One of the first names to capture my imagination in genealogy research was my uncle, Justin Anker Olson, who was no more than 2 years old when he died more than 100 years ago on the family homestead in Harding County, South Dakota.

Justin was the fifth of nine children born to John and Annie Olson, and the other eight all reached adulthood, a blessing of its own considering mortality rates in the early 20th century.

According to church records, Justin was born on May 29, 1907 in Fort Ransom, North Dakota, and was baptized at Standing Rock Lutheran Church. The following spring, Grandpa John loaded his wife and five kids and their worldly possessions into a horse-drawn wagon and joined another dozen Fort Ransom families heading southwest to seek homesteads in South Dakota cattle country.

After traveling about 350 miles over America’s northern prairie, the Olsons settled at place called Clark’s Fork in Harding County outside Buffalo. During the bumpy ride, one can only imagine baby Justin being held by his mother or passed between two older sisters, ages 8 and 6 at that time, giving them a live doll with which to play.

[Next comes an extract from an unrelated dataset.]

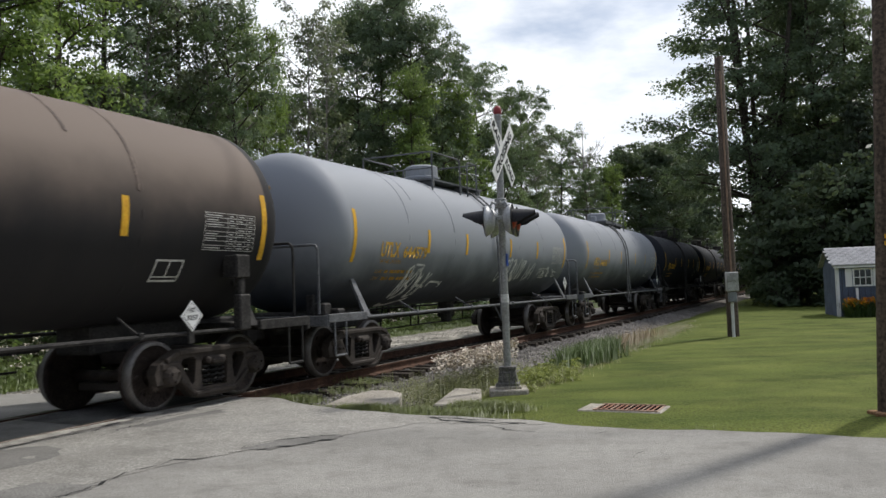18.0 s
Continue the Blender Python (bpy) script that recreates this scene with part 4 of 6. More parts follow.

The Olson homestead near Clark’s Fork in Harding County, S.D. around 1916.

That first fall in Harding County, Grandpa broke just two acres of ground before filing papers for his 160-acre homestead in February of 1909 and planting corn and trees on those two acres while also breaking ground on 21 more acres and building a 1½-story frame house, 16 by 30 feet with a cellar underneath, according to BLM records. That strongly suggests that the family camped in their wagon for that first winter in South Dakota, and the exposure may simply have been too much for the little guy. Pop said Justin just got sick and died.

Whatever the nature of his illness, sometime in 1909 baby Justin died and was buried on the homestead, where four more Olson kids were born, starting with my dad in May of 1910. I can only imagine that Pop represented a healing addition to a family that had just lost an infant son in the preceding few months.

The last I know of Justin is that nine years after his death the Olsons moved back to Fort Ransom, and Grandpa John faced the grim task of disinterring his baby son and carrying the remains back to North Dakota, where Justin was reburied in Standing Rock Cemetery. The return trip also took place in a horse-drawn wagon, with Grandma Annie holding another newborn, my uncle Reuben, in her arms. Reuben was the last of John and Annie’s nine kids, which included six boys and three girls.

Pop said Grandpa found only a few bones when he opened Justin’s grave, but he saved what he could, including the headstone that he’d fashioned from a cast iron stove lid in his  blacksmith shop and upon which was inscribed the baby’s  name, birth date and death date.

I’m told that stove lid remains in family hands, but no one knows where.

(Note: This was written as a Writers Kickstart prompt,  500 words or less, on the topic Short Life Line.)